Given this premise, the President of the United States would need to be charged as criminally negligent as NASA scientist Dr. Roy Hubbard has expressed doubts about the conclusions of warmists attributing far more influence to the sun and its changing cycles for any short term warming rather than the anti-carbon mantra.

Or perhaps he is upset with the Intergovernmental Panel on Climate Change, the warmist headquarters, which has been compelled to lower the bottom end of its estimated range of warming by half a degree Celsius.

Michael Mann, the hockey stick warmist guru, in a piece whining that those who don’t agree with him are distorting the evidence reports on the IPCC change as follows, “The IPCC reports a likely range of 1.5 to 4.5 degrees Celsius (roughly 3 to 8 degrees Fahrenheit) for this quantity, the lower end having been dropped from 2.0 degrees C in the fourth IPCC assessment. The lowering is based on one narrow line of evidence: the slowing of surface warming during the past decade.”

So, flat temperatures in the 2000s are already altering the predictive models the United Nations IPCC relies on to convince governments to issue carbon emissions restrictions. For a relationship—a doubling of CO2 emissions affecting global temperatures—that is supposed to rely on physics, the potential range of 3 degrees Celsius being the “likely” change in temperature leaves vast uncertainty.

But in the church of Global Warming, Bishop Torcello wants to lead an inquisition against those who differ in their analysis of the data in order to potentially “save the planet”.  Maybe the IPCC will let the aptly named Torcello light the bonfires to burn scientific manuscripts that don’t conform to their accepted view of the world?
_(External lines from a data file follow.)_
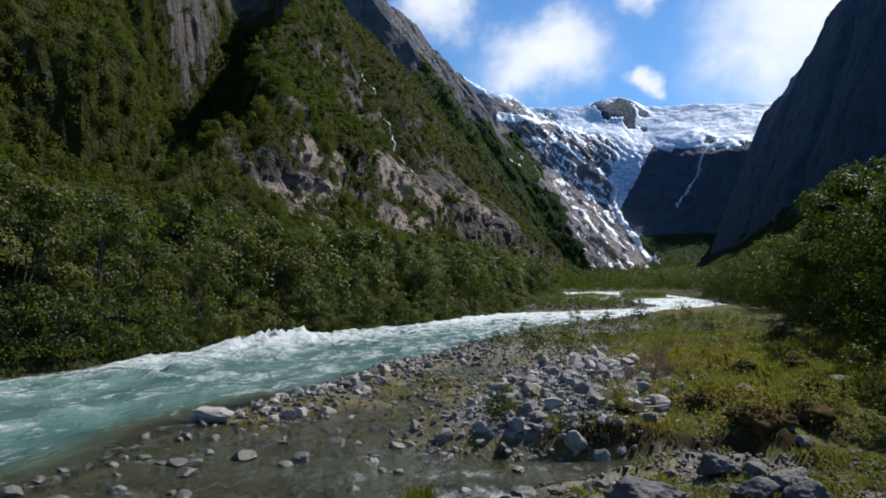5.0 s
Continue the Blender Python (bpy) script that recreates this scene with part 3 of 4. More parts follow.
z = np.minimum(z, 932 - 0.09 * X + 0.03 * (Y - 3250) + 90 * smooth((-X - 700) / 200))
z = -30 + (z + 30) * smooth((Y - 2020) / 380 + 0.0004 * np.abs(X))
calm = (1 - 0.85 * smooth((z - 560 + 0.3 * X) / 160)) * (1 - 0.65 * smooth((dx - 10) / 40))
z = z + calm * (9 * fbm(X / 50, Y / 50, octaves=5, seed=103) + 20 * (1 - np.abs(fbm((X + z * 0.85) / 42, (X - z) / 190, Y / 160, octaves=5, seed=107, gain=0.6))))
z = z + (1 - calm) * (5 * fbm(X / 120, Y / 80, octaves=2, seed=105) + 1.8 * fbm(X / 34, Y / 16, octaves=3, seed=106))
z = z + 50 * np.exp(-(((X + 138) / 128) ** 2 + ((Y - 3165) / 95) ** 2) ** 2)
HEAD, HEAD_Z = np.stack([X, Y, z], -1), z
nunatak = smooth((1.2 - np.sqrt(((X + 138 + 0.35 * (Y - 3155)) / 128) ** 2 + ((Y - 3150) / 92) ** 2) + 0.3 * fbm(X / 60, Y / 50, octaves=3, seed=118)) / 0.35)
green_x = -400 + (510 - z) * 0.62 + 40 * fbm(X / 70, z / 70, octaves=4, seed=110)
bare = 0.8 + 0.3 * fbm(X / 90, Y / 90, octaves=3, seed=109) - 1.1 * smooth((green_x - X) / 45) * smooth((740 - z) / 60)
bare = bare - 1.2 * smooth((dx - 10) / 30) * smooth((250 - z) / 30)
head_rock = bare
wob = fbm(X / 90, z / 70, octaves=4, seed=117)
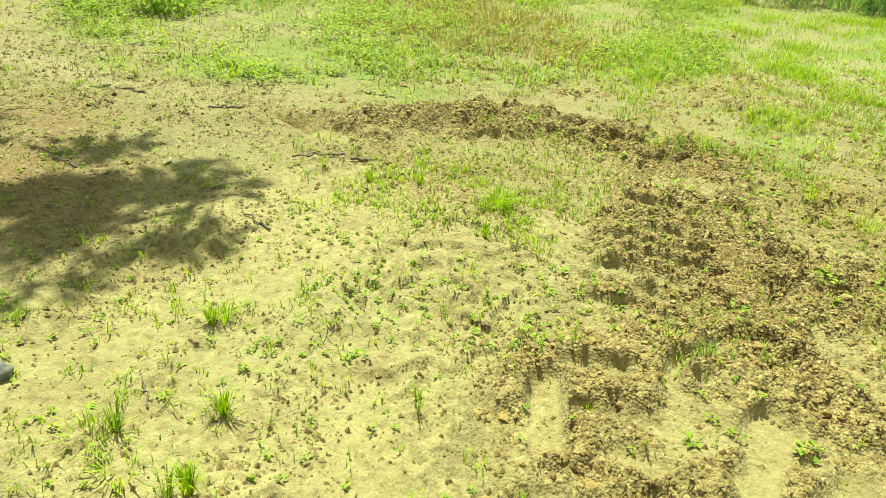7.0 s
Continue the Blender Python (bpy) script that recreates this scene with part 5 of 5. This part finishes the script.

Of course, this manuscript burning is only a pre-cursor to giving those heretics who dare challenge his narrow view the Joan of Arc treatment themselves in the fires and ash of their burning underlying research.  After all, the very moral authority of the recently convened Church of Global Warming itself is at stake.

While the “Torch of Rochester” claims otherwise, his odd view that competing dangerous views should not be able to be financed without penalty must make his fellow faculty members extremely uncomfortable.  After all, his thoughts as a philosophy professor are financed at his private university haven.  Should those who gave money to RIT be prosecuted because of Torcello’s wild musings?

Under “The Torch’s” standards, they should be, unless of course, they agree with whatever the fashionable eco-fascist theory of the day happens to be.

Normally, it would be wise to just dismiss this oddball professor as an anomaly, but we don’t live in normal times.  At University campuses across North America the concept of inclusion, safe spaces, and civil rights have been trumping the free exchange of ideas for years.

Now, that “The Torch” has been let out of his cage one wonders how many blank-eyed minions will follow him in the belief that they have a freedom from dissenting thought.  Thought which cannot be tolerated because it disrupts the on-going march toward the consensus enjoyed in totalitarian states across the globe.

For “The Torch” and his ilk the only way to “co-exist” and achieve true “inclusion” is to jail and exclude those who disagree.

Welcome to the new age of tolerance.